New York Daily News

Bats stay hot to bail out arms

- BY DANIEL POPPER

YANKEES 10 ROYALS 7

The Bombers’ bats erupted Tuesday night when they needed it most. Despite their pitchers surrenderi­ng seven runs on four homers, the Yankees pulled out a 10-7 win over the Royals at the Stadium, posting their first double-digit run total since the second game of the season on April 6.

Masahiro Tanaka endured his worst outing this year, allowing six earned runs over seven innings. And Andrew Miller surrendere­d his first run of the season in the eighth inning on a homer from Lorenzo Cain, who hit three dingers in the contest. But each time a Yankee pitcher floundered, the offense, coming off a five-homer game the previous night, was there to pick up the slack — something this group has done little of in a poor start to 2016.

The Yankees (13-18) took the lead for good in the eighth, breaking a 7-7 tie with three runs. Brett Gardner drove in the go-ahead run with a double to left-center after rookie Ben Gamel — making his first-career start — reached on an error by Kansas City shortstop Alcides Escobar.

Brian McCann added the final two runs on a booming double to deep center field, and flamethrow­er Aroldis Chapman closed the door in the top of the ninth to secure a series victory over the Royals (15-17). “If I knew, I would have flipped the switch a long time ago,” manager Joe Girardi said of his offense, which entered Tuesday night with the fourth-fewest runs scored in the AL. “All of a sudden, I think we’re swinging the bats like we’re capable of, and you’re getting contributi­ons up and down the lineup.”

Without Jacoby Ellsbury (hip), Alex Rodriguez (hamstring) and Mark Teixeira (neck spasms) — once the team’s 1-3-4 hitters — the Yankees offense put on one of its best performanc­es of the season.
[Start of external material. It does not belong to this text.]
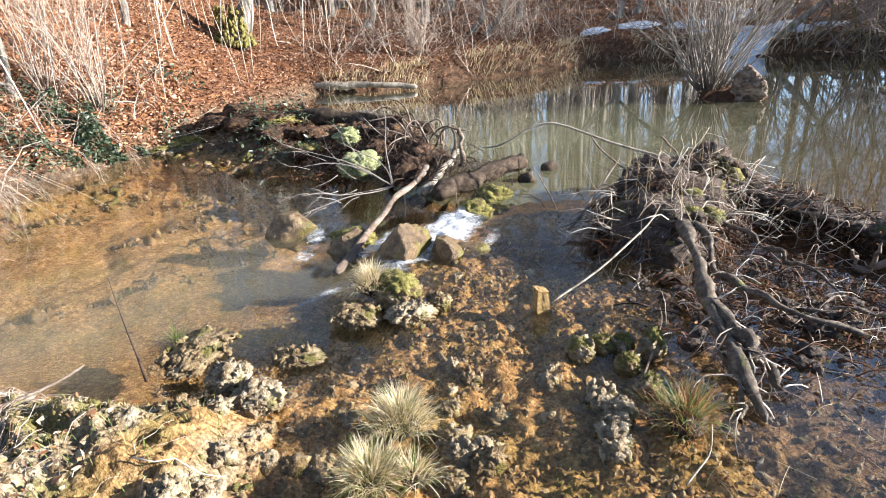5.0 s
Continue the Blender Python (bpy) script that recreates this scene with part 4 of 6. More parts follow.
stone("rock", 0.66, 3.44, (0.24, 0.13, 0.05), "low tufa hump with a sprig of grass", M_CRUST, 12, -0.08)
stone("rock", 1.12, 3.05, (0.13, 0.09, 0.025), "low crusted hump in the shallows", M_CRUST, 13, -0.09, knobs=30)
stone("rock", 2.68, 1.93, (0.07, 0.055, 0.12), "pale upright tufa stone with moss", M_TUFA, 14, -0.05, 0.3, knobs=24)
for i, (x, y, q, h) in enumerate(((2.36, 2.14, 0.06, 0.09), (2.5, 2.12, 0.06, 0.06), (2.6, 2.06, 0.05, 0.07), (2.46, 1.9, 0.05, 0.07), (2.4, 1.7, 0.05, 0.08))):
    stone("rock", x, y, (q * 1.2, q, h), "mossy tufa lump breaking the shallow water", M_CRUST if i % 2 else M_TUFA, 15 + i, -0.06, 0.25, knobs=22)
for i, (x, y, q) in enumerate(((2.18, 1.82, 0.05), (2.13, 1.74, 0.05), (2.15, 1.66, 0.055), (2.05, 1.6, 0.045), (1.98, 1.54, 0.05), (1.92, 1.47, 0.045))):
    stone("rock", x, y, (q * 1.1, q * 1.1, 0.055), "crumbly grey tufa lump of a broken line", M_TUFA, 25 + i, -0.06, knobs=20)
for i, (x, y, q) in enumerate(((1.38, 2.06, 0.05), (1.44, 1.97, 0.06), (1.4, 1.87, 0.06), (1.5, 1.84, 0.05), (1.46, 1.74, 0.06), (1.3, 1.76, 0.05), (0.52, 2.3, 0.05), (0.69, 2.27, 0.05), (0.78, 2.2, 0.045), (0.87, 2.14, 0.05), (0.28, 2.08, 0.05), (0.41, 2.1, 0.055), (0.46, 2.78, 0.07), (0.58, 2.6, 0.05), (1.55, 2.18, 0.045), (1.72, 2.02, 0.05), (1.74, 2.28, 0.05), (2.07, 2.07, 0.05))):
    stone("rock", x, y, (q, q * 0.9, 0.06), "pale knobby tufa stone at the runnel's edge", M_TUFA if i % 4 else M_CRUST, 40 + i, gz(x, y) - 0.005, knobs=18)

tussock(1.78, 3.44, 0.1, 420, 0.14, "straw-coloured grass tuft on a mossy rock", M_STRAW, 0.12, 0.03, width=0.0048)
tussock(1.25, 2.11, 0.09, 700, 0.145, "bushy straw and green grass tuft", M_STRAW, 0.25, 0.0, width=0.0042)
tussock(0.98, 1.87, 0.08, 600, 0.14, "bushy straw and green grass tuft", M_STRAW, 0.3, 0.0, width=0.0042)
tussock(1.13, 1.78, 0.05, 160, 0.12, "small straw and green grass tuft", M_STRAW, 0.35, 0.0, width=0.004)
tussock(0.57, 3.5, 0.03, 40, 0.12, "sprig of green grass on a tufa hump", M_GREENGRASS, 0.0, 0.0, 0.8, M_CRUST, (0.6, 0.4), width=0.004)
tussock(2.3, 1.42, 0.1, 300, 0.17, "flattened green and rusty grass tuft", M_SEDGE, 0.45, -0.02, 2.2, width=0.005)
for x, y, r, h, n, lab in ((6.3, 0.62, 0.24, 0.5, 7000, "tall shaggy rusty sedge tussock at the water"),
                           (6.05, 0.45, 0.2, 0.3, 700, "shaggy side of a rusty sedge tussock"),
                           (5.6, -3.2, 0.24, 0.24, 1700, "rusty sedge tussock below a bare shrub"),
                           (5.35, -3.05, 0.2, 0.2, 600, "low matted sedge tussock with dark roots"),
                           (5.0, -3.1, 0.19, 0.17, 1000, "rusty sedge tussock at the lake edge"),
                           (3.72, -4.12, 0.2, 0.2, 1100, "low side of a broad rusty sedge tussock"),
                           (4.02, -4.14, 0.31, 0.29, 2600, "broad rusty sedge tussock at the lake edge"),
                           (4.38, -4.42, 0.26, 0.27, 2000, "broad rusty sedge tussock at the lake edge"),
                           (2.98, -4.38, 0.28, 0.24, 2200, "rusty sedge tussock on the grassy bank"),
                           (3.28, -5.55, 0.17, 0.15, 700, "flat rusty sedge clump standing in the lake"),
                           (2.66, -4.8, 0.15, 0.12, 700, "rusty sedge tussock on the grassy bank"),
                           (3.4, -6.0, 0.22, 0.18, 900, "flat rusty sedge tussock in the lake"),
                           (2.2, -6.3, 0.2, 0.24, 800, "rusty sedge tussock at the lake edge"),
                           (1.95, -7.1, 0.3, 0.34, 2000, "tall rusty sedge tussock at the lake edge")):
    sedge_mop(x, y, r * 1.05, h * 0.78, n, lab, top=M_REED if h > 0.4 else None, shag=M_GOLD if h > 0.4 else None)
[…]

Six different players drove in runs, including Chase Headley and Dustin Ackley, who entered the game with a combined three RBI. “Sometimes you have what you think’s your best lineup and you struggle to score runs for a week straight,” Gardner said. “And then you’re missing three of your best players, and you score a bunch of runs. Baseball’s got a funny way of working out like that.”

The Yankees opened the scoring in the first inning. Three straight singles from Starlin Castro, McCann and Carlos Beltran loaded the bases before Ackley — starting in place of Teixeira at first base — drove in a run on a sacrifice fly to center.

The Royals took the lead in the top of the second on Cheslor Cuthbert’s first homer of the season, a two-run shot to left. But the Yankees responded in the bottom half when Headley drove in Didi Gregorius with a single to right.

Cain’s first home run the game, a solo shot to the short porch in right, put Kansas City back ahead in the top of the third. But again, the Yankees picked up Tanaka, this time scoring three runs in the bottom half on a bases-clearing double from Gregorius. “When you get those guys going too, that’s what happens,” Girardi said of the bottom of his order. “You have big outputs.”

The back-and-forth affair continued in the fifth when Cain crushed his second home run of the night over the 399 sign in left-center. The three-run shot put the Royals ahead 6-5.

Tanaka got through two scoreless innings in the sixth and seventh before the Yankees took the lead again in the bottom of the seventh. McCann reached on a blooper down the left-field line and took second on a balk. Then Ackley singled him home with a broken-bat-line drive through the left side, advancing to second on a wild throw from Royals left fielder Alex Gordon.

Hicks drove in the go-ahead run with a double to left-center. But Cain’s third home run in the top of the eighth off Miller tied the game again. Then the once-putrid Yankees offense put the game away.

“There’s a lot of track records in here. We just got off to a slow start,” McCann said. “We need to keep building and building and building.”